Reproduce the full listing below unchanged, apart from the pictures.

----- Data segment

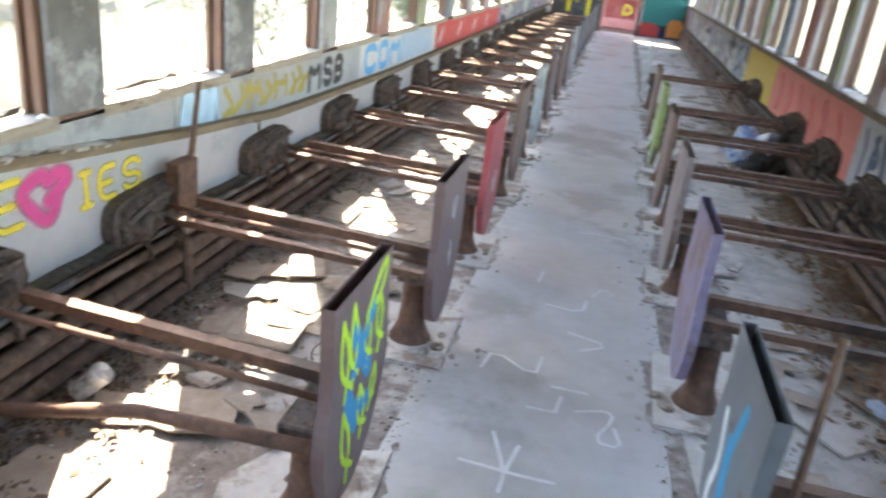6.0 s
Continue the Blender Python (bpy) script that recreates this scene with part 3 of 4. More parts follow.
def seat_frame(s, yp, ym, rails, skin, words, seed, steel=False):
    """An iron seat frame: aisle panel on a pedestal, rails to a casting on the wall. s: side; yp, ym: panel and wall casting along the coach."""
    r = random.Random(seed)
    e = new("seat_frame")
    e.matrix_world = pose(s * 0.38, yp, 0)
    tagged(e, "rusty iron seat frame with %s end panel" % words, "seat frame", "seat frames along the aisle")

    def at(x, y, z):
        return (s * x - s * 0.38, y - yp, z)

    bm = bmesh.new()
    prism(bm, PANEL, -0.014, 0.014, 0, 0)
    panel = part("end_panel", bm, skin, e)
    bm = bmesh.new()
    prof = ((0.076, 0.006), (0.062, 0.03), (0.046, 0.065), (0.04, 0.12), (0.038, 0.2), (0.042, 0.24), (0.05, 0.26), (0.0, 0.265))
    rings = [[bm.verts.new(at(0.46 + q * math.cos(a), yp - 0.03 + q * math.sin(a), z)) for a in [math.pi * k / 7 for k in range(14)]] for q, z in prof]
    for a, b in zip(rings, rings[1:]):
        for k in range(14):
            bm.faces.new((a[k], a[(k + 1) % 14], b[(k + 1) % 14], b[k]))
    part("pedestal", bm, RUST_RED, e, "", True)
    bm = bmesh.new()
    soft_box(bm, *sorted((at(0.4, 0, 0)[0], at(0.5, 0, 0)[0])), -0.12, 0.12, 0.24, 0.29, 0.006)
    lump(bm, at(0.43, yp + 0.1, 0.27), (0.03, 0.03, 0.035), 1, 0.4, seed)
    part("clamp", bm, CRUST, e)
    bm = bmesh.new()
    c = [(0.318 + r.uniform(0, 0.02), -0.2), (0.326 + r.uniform(0, 0.02), 0.2 + r.uniform(0, 0.06)), (0.62 + r.uniform(-0.06, 0.05), 0.2 + r.uniform(-0.08, 0.05)), (0.66 + r.uniform(-0.06, 0.05), 0.0), (0.6 + r.uniform(-0.05, 0.05), -0.2)]
    prism(bm, [(s * x - s * 0.38, y) for x, y in c], 0.003, 0.013, 2)
    g = bmesh.new()
    ring = []
    for k in range(90):
        a = 2 * math.pi * k / 90
        q = 1 + 0.16 * noise.noise((math.cos(a) * 2, math.sin(a) * 2, seed)) + 0.12 * noise.noise((math.cos(a) * 7, math.sin(a) * 7, seed)) + 0.08 * noise.noise((math.cos(a) * 21, math.sin(a) * 21, seed))
        box_r = 1 / max(abs(math.cos(a)), abs(math.sin(a))) ** 0.8
        ring.append((0.49 + 0.178 * q * box_r * math.cos(a), 0.205 * q * box_r * math.sin(a)))
    prism(g, [(s * x - s * 0.38, y) for x, y in ring], 0.0, 0.0052, 2)
    for k in range(26):
        a, q = r.uniform(0, 6.3), r.uniform(0.2, 0.3)
        w = r.uniform(0.004, 0.014)
        x, y = 0.49 + q * math.cos(a), 1.1 * q * math.sin(a)
        prism(g, [(s * (x + w * r.uniform(0.5, 1.2) * math.cos(t)) - s * 0.38, y + w * r.uniform(0.6, 1.8) * math.sin(t)) for t in [6.283 * j / 7 for j in range(7)]], 0.0, 0.0049, 2)
    part("grime", g, GRIME, e)
    part("base_plate", bm, PLATE, e, "cracked pale tile round the pedestal")
    bm = bmesh.new()
    for k in range(9):
        a = r.uniform(0, 6.3)
        q = r.uniform(0.01, 0.03)
        lump(bm, at(0.46 + 0.11 * math.cos(a), yp - 0.03 + 0.11 * math.sin(a), 0.014), (q, q * 1.3, q * 0.4), 1, 0.6, seed + k)
    tagged(part("rust_scale", bm, GRIT, e), kind="stuff")
    for i, (d, w, z, kind) in enumerate(rails):
        ya = yp + d
        yb = ya - 0.05 * s if kind != "bent" else ya + 0.045
        a, b = Vector(at(0.4, ya, z)), Vector(at(1.3 if kind == "rod" else (1.225 if steel else 1.26) if kind == "rail" else 1.2, yb, z + (-0.17 if kind == "bent" else -0.03 if steel else 0.01)))
        bm = bmesh.new()
        if kind == "rod":
            tube(bm, [a, (a + b) / 2 + Vector((0, 0, 0.004)), b], 0.0085, 8)
            part("rod", bm, RUST_RED, e, "", True)
        elif kind == "bent":
            tube(bm, [a + Vector((0, 0, -0.03)), (a + b) / 2 + Vector((0, 0.01, 0.02)), b], 0.016, 6)
            part("rod", bm, RUST_RED, e, "bent rusty bar", True)
        else:
            t = (b - a).normalized()
            n = Vector((-t.y, t.x, 0)) * (1 if t.x > 0 else -1)
            drop = -0.03 if i == 0 else -0.022
            cut = ((0, drop), (0, 0), (w, 0), (w, -0.02), (w - 0.005, -0.02), (w - 0.005, -0.005), (0.005, -0.005), (0.005, drop))
            if steel and i == 2:
                cut = ((0, -0.024), (0, 0), (0.003, 0), (0.003, -0.02), (w - 0.003, -0.02), (w - 0.003, 0), (w, 0), (w, -0.024))
            ends = [[bm.verts.new(p + n * o + Vector((0, 0, q))) for o, q in cut] for p in (a, b)]
            for k in range(8):
                bm.faces.new((ends[0][k], ends[0][(k + 1) % 8], ends[1][(k + 1) % 8], ends[1][k]))
            bm.faces.new(ends[0])
            bm.faces.new(ends[1])
            part("rail", bm, IRON if steel else RUST, e)
    casting("wall_casting", e, at, yp, ym, r, seed)
    return e, panel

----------

### Output
6.0 s
Continue the Blender Python (bpy) script that recreates this scene with part 3 of 4. More parts follow.
def seat_frame(s, yp, ym, rails, skin, words, seed, steel=False):
    """An iron seat frame: aisle panel on a pedestal, rails to a casting on the wall. s: side; yp, ym: panel and wall casting along the coach."""
    r = random.Random(seed)
    e = new("seat_frame")
    e.matrix_world = pose(s * 0.38, yp, 0)
    tagged(e, "rusty iron seat frame with %s end panel" % words, "seat frame", "seat frames along the aisle")

    def at(x, y, z):
        return (s * x - s * 0.38, y - yp, z)

    bm = bmesh.new()
    prism(bm, PANEL, -0.014, 0.014, 0, 0)
    panel = part("end_panel", bm, skin, e)
    bm = bmesh.new()
    prof = ((0.076, 0.006), (0.062, 0.03), (0.046, 0.065), (0.04, 0.12), (0.038, 0.2), (0.042, 0.24), (0.05, 0.26), (0.0, 0.265))
    rings = [[bm.verts.new(at(0.46 + q * math.cos(a), yp - 0.03 + q * math.sin(a), z)) for a in [math.pi * k / 7 for k in range(14)]] for q, z in prof]
    for a, b in zip(rings, rings[1:]):
        for k in range(14):
            bm.faces.new((a[k], a[(k + 1) % 14], b[(k + 1) % 14], b[k]))
    part("pedestal", bm, RUST_RED, e, "", True)
    bm = bmesh.new()
    soft_box(bm, *sorted((at(0.4, 0, 0)[0], at(0.5, 0, 0)[0])), -0.12, 0.12, 0.24, 0.29, 0.006)
    lump(bm, at(0.43, yp + 0.1, 0.27), (0.03, 0.03, 0.035), 1, 0.4, seed)
    part("clamp", bm, CRUST, e)
    bm = bmesh.new()
    c = [(0.318 + r.uniform(0, 0.02), -0.2), (0.326 + r.uniform(0, 0.02), 0.2 + r.uniform(0, 0.06)), (0.62 + r.uniform(-0.06, 0.05), 0.2 + r.uniform(-0.08, 0.05)), (0.66 + r.uniform(-0.06, 0.05), 0.0), (0.6 + r.uniform(-0.05, 0.05), -0.2)]
    prism(bm, [(s * x - s * 0.38, y) for x, y in c], 0.003, 0.013, 2)
    g = bmesh.new()
    ring = []
    for k in range(90):
        a = 2 * math.pi * k / 90
        q = 1 + 0.16 * noise.noise((math.cos(a) * 2, math.sin(a) * 2, seed)) + 0.12 * noise.noise((math.cos(a) * 7, math.sin(a) * 7, seed)) + 0.08 * noise.noise((math.cos(a) * 21, math.sin(a) * 21, seed))
        box_r = 1 / max(abs(math.cos(a)), abs(math.sin(a))) ** 0.8
        ring.append((0.49 + 0.178 * q * box_r * math.cos(a), 0.205 * q * box_r * math.sin(a)))
    prism(g, [(s * x - s * 0.38, y) for x, y in ring], 0.0, 0.0052, 2)
    for k in range(26):
        a, q = r.uniform(0, 6.3), r.uniform(0.2, 0.3)
        w = r.uniform(0.004, 0.014)
        x, y = 0.49 + q * math.cos(a), 1.1 * q * math.sin(a)
        prism(g, [(s * (x + w * r.uniform(0.5, 1.2) * math.cos(t)) - s * 0.38, y + w * r.uniform(0.6, 1.8) * math.sin(t)) for t in [6.283 * j / 7 for j in range(7)]], 0.0, 0.0049, 2)
    part("grime", g, GRIME, e)
    part("base_plate", bm, PLATE, e, "cracked pale tile round the pedestal")
    bm = bmesh.new()
    for k in range(9):
        a = r.uniform(0, 6.3)
        q = r.uniform(0.01, 0.03)
        lump(bm, at(0.46 + 0.11 * math.cos(a), yp - 0.03 + 0.11 * math.sin(a), 0.014), (q, q * 1.3, q * 0.4), 1, 0.6, seed + k)
    tagged(part("rust_scale", bm, GRIT, e), kind="stuff")
    for i, (d, w, z, kind) in enumerate(rails):
        ya = yp + d
        yb = ya - 0.05 * s if kind != "bent" else ya + 0.045
        a, b = Vector(at(0.4, ya, z)), Vector(at(1.3 if kind == "rod" else (1.225 if steel else 1.26) if kind == "rail" else 1.2, yb, z + (-0.17 if kind == "bent" else -0.03 if steel else 0.01)))
        bm = bmesh.new()
        if kind == "rod":
            tube(bm, [a, (a + b) / 2 + Vector((0, 0, 0.004)), b], 0.0085, 8)
            part("rod", bm, RUST_RED, e, "", True)
        elif kind == "bent":
            tube(bm, [a + Vector((0, 0, -0.03)), (a + b) / 2 + Vector((0, 0.01, 0.02)), b], 0.016, 6)
            part("rod", bm, RUST_RED, e, "bent rusty bar", True)
        else:
            t = (b - a).normalized()
            n = Vector((-t.y, t.x, 0)) * (1 if t.x > 0 else -1)
            drop = -0.03 if i == 0 else -0.022
            cut = ((0, drop), (0, 0), (w, 0), (w, -0.02), (w - 0.005, -0.02), (w - 0.005, -0.005), (0.005, -0.005), (0.005, drop))
            if steel and i == 2:
                cut = ((0, -0.024), (0, 0), (0.003, 0), (0.003, -0.02), (w - 0.003, -0.02), (w - 0.003, 0), (w, 0), (w, -0.024))
            ends = [[bm.verts.new(p + n * o + Vector((0, 0, q))) for o, q in cut] for p in (a, b)]
            for k in range(8):
                bm.faces.new((ends[0][k], ends[0][(k + 1) % 8], ends[1][(k + 1) % 8], ends[1][k]))
            bm.faces.new(ends[0])
            bm.faces.new(ends[1])
            part("rail", bm, IRON if steel else RUST, e)
    casting("wall_casting", e, at, yp, ym, r, seed)
    return e, panel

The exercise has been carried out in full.